Republicans who claim to be pro-life but support gutting Medicaid are hypocrites

Impact

I am a Christian, I am disabled, I am pro-life and I support the effects of activists, like those in Adapt, who are fighting on front lines to stop the repeal of the Affordable Care Act.

Part of being pro-life has to involve supporting affordable health care for all, because it should mean preserving life for one’s whole life span, not just until birth. People should not have to die because they cannot afford treatment, and any Republican party that claims to be pro-life but refuses to support policies that preserve life is filled with little more than hypocrites.

I am pro-life for one very personal reason: I began my life as a disabled orphan in the then-Soviet Union and I lived for five and half years in an institutional orphanage.
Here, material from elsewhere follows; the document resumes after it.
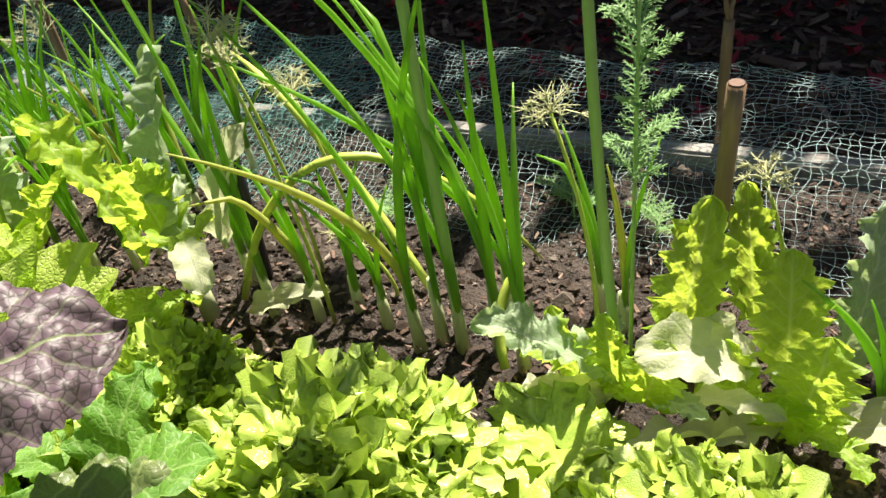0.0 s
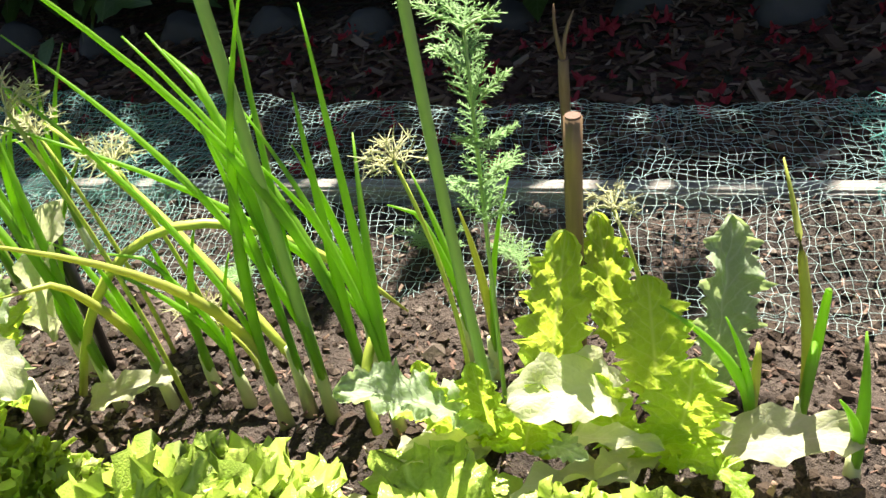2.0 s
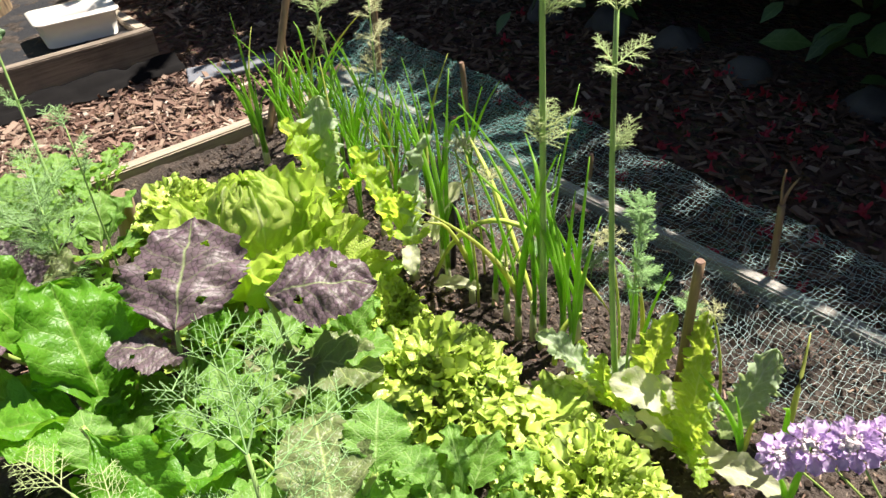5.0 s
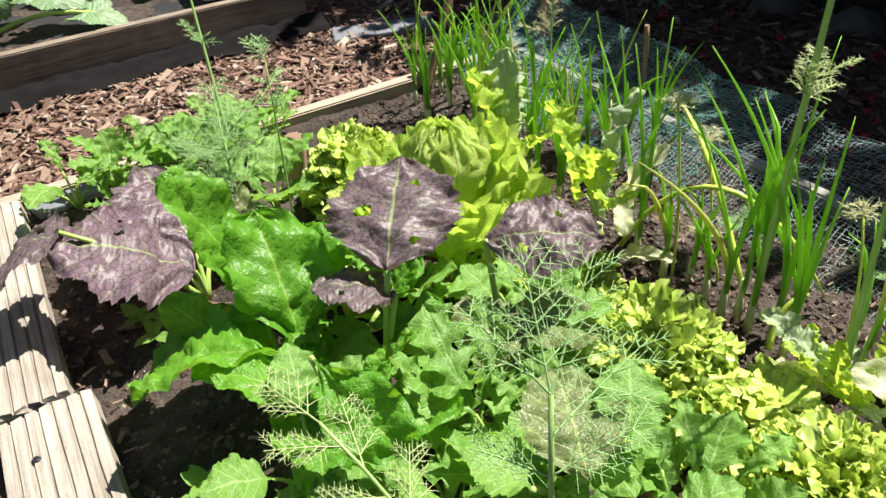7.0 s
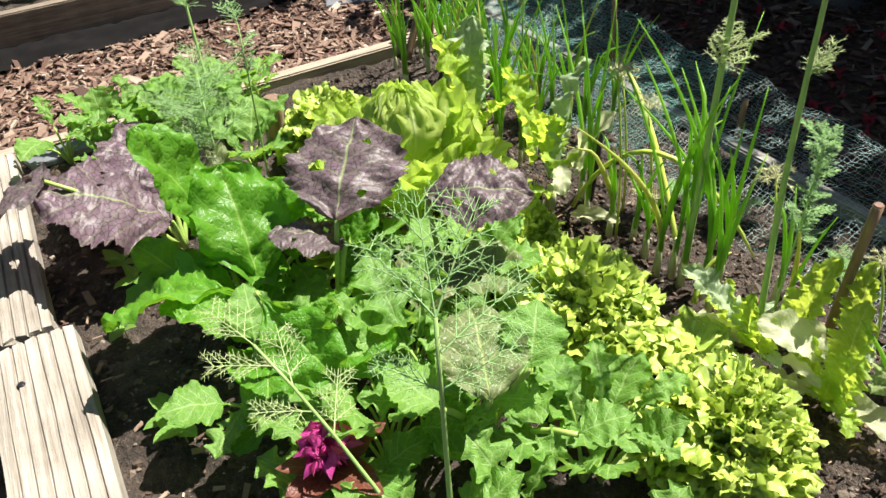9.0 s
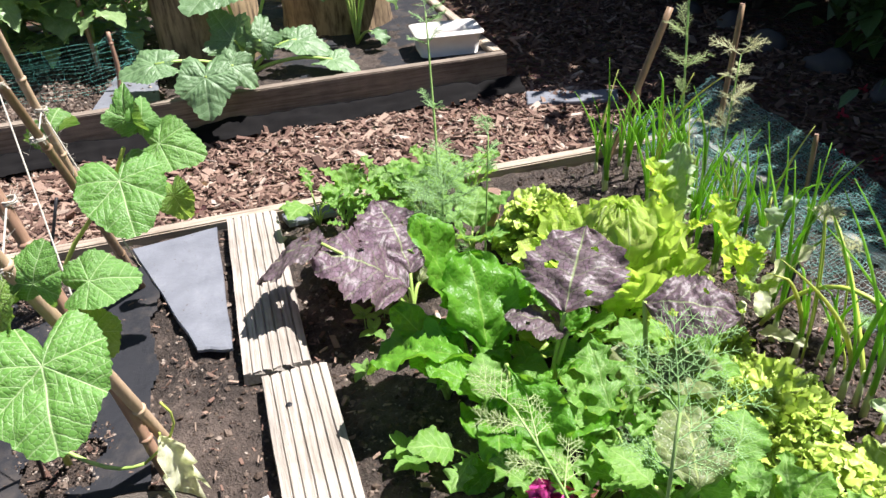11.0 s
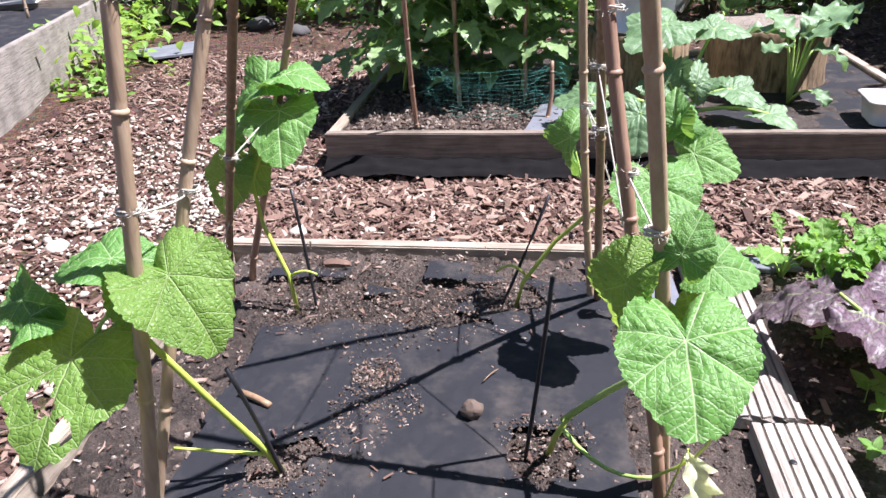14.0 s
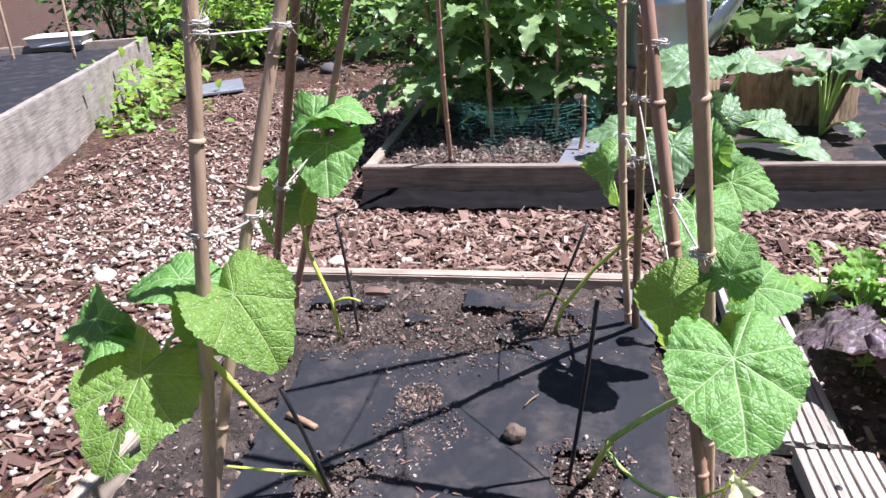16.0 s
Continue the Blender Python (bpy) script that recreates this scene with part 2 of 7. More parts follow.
# ---- building blocks ----
class Geo:
    """Vertices, faces and uvs that gather into one mesh."""

    def __init__(self):
        self.v, self.f, self.uv = [], [], []

    def add(self, verts, faces, uvs=None):
        k = len(self.v)
        self.v.extend(tuple(p) for p in verts)
        self.f.extend(tuple(i + k for i in q) for q in faces)
        self.uv.extend(uvs if uvs is not None else [(0.0, 0.0)] * len(verts))
        return self

    def mesh(self, name, material, smooth=True):
        me = bpy.data.meshes.new(name)
        me.from_pydata(self.v, [], self.f)
        layer = me.uv_layers.new(name="UVMap")
        idx = np.empty(len(me.loops), np.int32)
        me.loops.foreach_get("vertex_index", idx)
        layer.data.foreach_set("uv", np.array(self.uv, np.float32)[idx].ravel())
        if smooth:
            me.polygons.foreach_set("use_smooth", [True] * len(me.polygons))
        me.materials.append(material)
        me.update()
        return me


def link(name, me, parent=None, m=None, label=""):
    ob = new(name, me)
    if parent is not None:
        ob.parent = parent
    if m is not None:
        ob.matrix_basis = m
    return tagged(ob, label)


def gpart(name, geo, material, parent=None, label="", m=None, smooth=True):
    return link(name, geo.mesh(name, material, smooth), parent, m, label)


def thing(name, at, label, category, group="", kind=""):
    root = new(name)
    root.empty_display_size = 0.05
    root.matrix_basis = Matrix.Translation(at)
    return tagged(root, label, category, group, kind)


def tube(points, radii, n=6, cap=True):
    """A round rod along points."""
    pts = [Vector(p) for p in points]
    if not isinstance(radii, (list, tuple)):
        radii = [radii] * len(pts)
    verts, faces, uvs = [], [], []
    ref = Vector((0.31, 0.17, 0.93))
    for i, p in enumerate(pts):
        t = (pts[min(i + 1, len(pts) - 1)] - pts[max(i - 1, 0)]).normalized()
        a = t.cross(ref)
        if a.length < 0.05:
            a = t.cross(Vector((1, 0, 0)))
        a.normalize()
        b = t.cross(a)
        for k in range(n):
            w = 2 * math.pi * k / n
            verts.append(p + (a * math.cos(w) + b * math.sin(w)) * radii[i])
            uvs.append((i / max(1, len(pts) - 1), k / n))
    for i in range(len(pts) - 1):
        for k in range(n):
            faces.append((i * n + k, i * n + (k + 1) % n, (i + 1) * n + (k + 1) % n, (i + 1) * n + k))
    if cap:
        faces += [tuple(reversed(range(n))), tuple(range((len(pts) - 1) * n, len(pts) * n))]
    return verts, faces, uvs


def bow(a, b, sag=(0, 0, 0), n=6):
    """Points from a to b, bent by sag in the middle."""
    a, b, s = Vector(a), Vector(b), Vector(sag)
    return [a.lerp(b, i / n) + s * (4 * (i / n) * (1 - i / n)) for i in range(n + 1)]


def beam(x0, x1, y0, y1, z0, z1, bevel=0.004, wob=0.002, cuts=10, seed=0):
    """A sawn board with eased edges and slightly uneven faces."""
    bm = bmesh.new()
    bmesh.ops.create_cube(bm, size=1.0)
    d = Vector((x1 - x0, y1 - y0, z1 - z0))
    for v in bm.verts:
        v.co = Vector(((x0 + x1) / 2 + v.co.x * d.x, (y0 + y1) / 2 + v.co.y * d.y, (z0 + z1) / 2 + v.co.z * d.z))
    axis = max(range(3), key=lambda i: d[i])
    long_edges = [e for e in bm.edges if abs((e.verts[0].co - e.verts[1].co)[axis]) > d[axis] * 0.9]
    bmesh.ops.subdivide_edges(bm, edges=long_edges, cuts=cuts, use_grid_fill=True)
    bmesh.ops.bevel(bm, geom=[e for e in bm.edges if len(e.link_faces) == 2 and e.calc_face_angle(0) > 0.8], offset=bevel, segments=2, affect="EDGES")
    for v in bm.verts:
        v.co += noise.noise_vector(v.co * 3.1 + Vector((seed, 0, 0))) * wob
    me = bpy.data.meshes.new("board")
    bm.to_mesh(me)
    bm.free()
    return me


def with_material(me, material, smooth=False):
    me.materials.append(material)
    if smooth:
        me.polygons.foreach_set("use_smooth", [True] * len(me.polygons))
    return me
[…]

I support access to health care because it allowed me to walk: While my country, Latvia, suffered greatly under the Soviet regime and I was stuck in an orphanage, the Soviet system guaranteed that I was able to get surgery for my club foot. After I was adopted by my American parents, I was still able to get health care to treat my various medical conditions because my father was in the military. But that is not true for all Americans.

Before the ACA was passed, many disabled people who didn’t qualify for Medicaid and didn’t have coverage through an employer had to go without insurance because they had pre-existing conditions. People were denied prenatal care because they could not afford it, forcing them to decide do without, risk miscarriage or have an abortion, which is tantamount to taking the life of the child in utero.

Health care should be easier to access, and repealing the ACA would make it harder to access. Because of the ACA, many people were finally able to get medical treatments without risking years and years of debt because of medical bills. Because of the ACA mandates, I am not denied insurance because of my pre-existing conditions, which include autism, learning difficulties, birth defects and being born prematurely. Before I got pregnant with my own child, I was able to get birth control without a copay, which I needed due to a medical issue caused by menstrual cramps. I can also now get affordable prenatal care for the child I am expecting, including prenatal vitamins, exams and blood tests.

As a person born with disabilities, perhaps I am extraordinarily sensitive to the importance of good prenatal care. I feel that all expectant parents should be able to get such care, and I do not understand how can a person could call themselves pro-life but then deny necessary care to poor pregnant people.

And besides that, many children with disabilities rely on Medicaid for their medical needs. Some of their families may have access to expansive insurance policies but even then, before the ACA, a child with disabilities could have claims denied. The mandates in the ACA and the expansion of Medicaid have allowed more people with disabilities to get the health care we need to allow us to live longer lives.

So when I heard on Tuesday that Senate Republicans voted to start debate over repealing the ACA, my heart sank.

I don’t think it’s fair for them to be debating whether other people will get health care at all when they themselves get government-funded health care. They clearly don’t understand — or maybe don’t care — that affordable health care makes it so that people with disabilities can get support services in their homes and not be confined to institutions, as I was for the first few years of my life.

I currently work as disability rights activist in state of Washington, and many of my fellow advocates and I are terrified of what would happen if the repeal of the ACA ends access to medical care and disability services for many people. I have friends that are utilizing the Medicaid expansion who need cancer treatment; if ACA is repealed they may be denied it. Millions of people will lose their health care.

The ACA is not perfect, but it is still greatly needed. We need to improve the ACA, not repeal it. Nobody that is truly pro-life should be supporting this repeal, because the lives — and not just the births — of people with disabilities matter.